[Start Information shown]

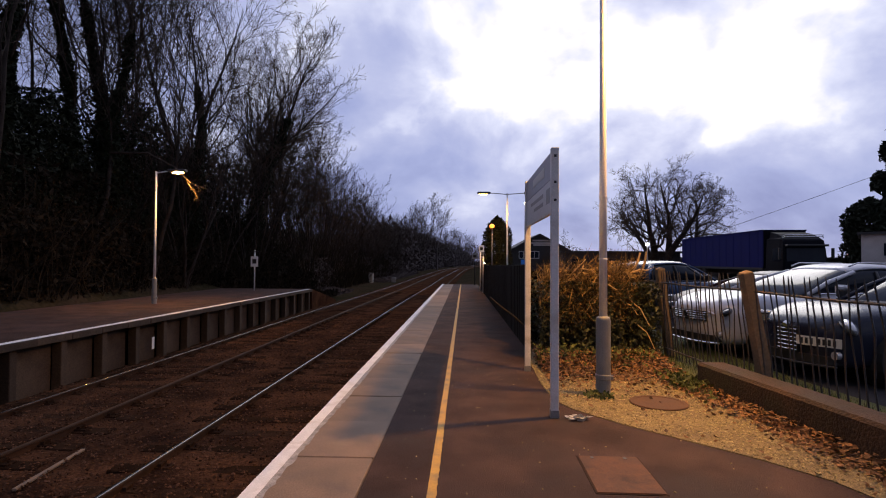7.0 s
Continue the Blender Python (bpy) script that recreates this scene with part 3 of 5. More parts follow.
# ---- station name board ----
def name_board():
    root = empty("station_sign", pose(2.24, 0, 0))
    tagged(root, "pale station name board on two grey-white steel posts", "sign")
    for y in (5.8, 7.97):
        p = part("post", box(-0.036, 0.036, y - 0.036, y + 0.036, -0.05, 2.55, 0.004), M_POST_WHITE, root, "square steel post")
        part("foot", box(-0.04, 0.04, y - 0.04, y + 0.04, 0.0, 0.07), M_SLEEVE, p, "scuffed grey base")
        for z in (2.05, 2.22, 2.47):
            part("bolt", box(-0.012, 0.012, y - 0.041, y - 0.036, z - 0.012, z + 0.012), M_TRIM, p)
    part("upper_board", box(-0.014, 0.014, 5.84, 7.93, 2.272, 2.54, 0.003), M_BOARD_DARK, root, "grey upper band")
    part("lower_board", box(-0.014, 0.014, 5.84, 7.93, 1.96, 2.268, 0.003), M_BOARD_LIGHT, root, "pale lower panel")
    part("rail", box(-0.018, 0.018, 5.84, 7.93, 1.935, 1.96), M_POST_WHITE, root)
    for y0, y1, z0, z1, m in ((6.35, 7.3, 2.36, 2.46, M_BAR_WHITE), (6.0, 6.22, 2.05, 2.2, M_BAR_TEXT), (6.45, 7.5, 2.15, 2.19, M_BAR_TEXT), (6.45, 7.2, 2.06, 2.1, M_BAR_TEXT)):
        part("lettering_bar", box(-0.017, -0.0145, y0, y1, z0, z1), m, root)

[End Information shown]

Given request -
Every line that holds the word "part" should be extracted.

Task answer -
Continue the Blender Python (bpy) script that recreates this scene with part 3 of 5. More parts follow.
        p = part("post", box(-0.036, 0.036, y - 0.036, y + 0.036, -0.05, 2.55, 0.004), M_POST_WHITE, root, "square steel post")
        part("foot", box(-0.04, 0.04, y - 0.04, y + 0.04, 0.0, 0.07), M_SLEEVE, p, "scuffed grey base")
            part("bolt", box(-0.012, 0.012, y - 0.041, y - 0.036, z - 0.012, z + 0.012), M_TRIM, p)
    part("upper_board", box(-0.014, 0.014, 5.84, 7.93, 2.272, 2.54, 0.003), M_BOARD_DARK, root, "grey upper band")
    part("lower_board", box(-0.014, 0.014, 5.84, 7.93, 1.96, 2.268, 0.003), M_BOARD_LIGHT, root, "pale lower panel")
    part("rail", box(-0.018, 0.018, 5.84, 7.93, 1.935, 1.96), M_POST_WHITE, root)
        part("lettering_bar", box(-0.017, -0.0145, y0, y1, z0, z1), m, root)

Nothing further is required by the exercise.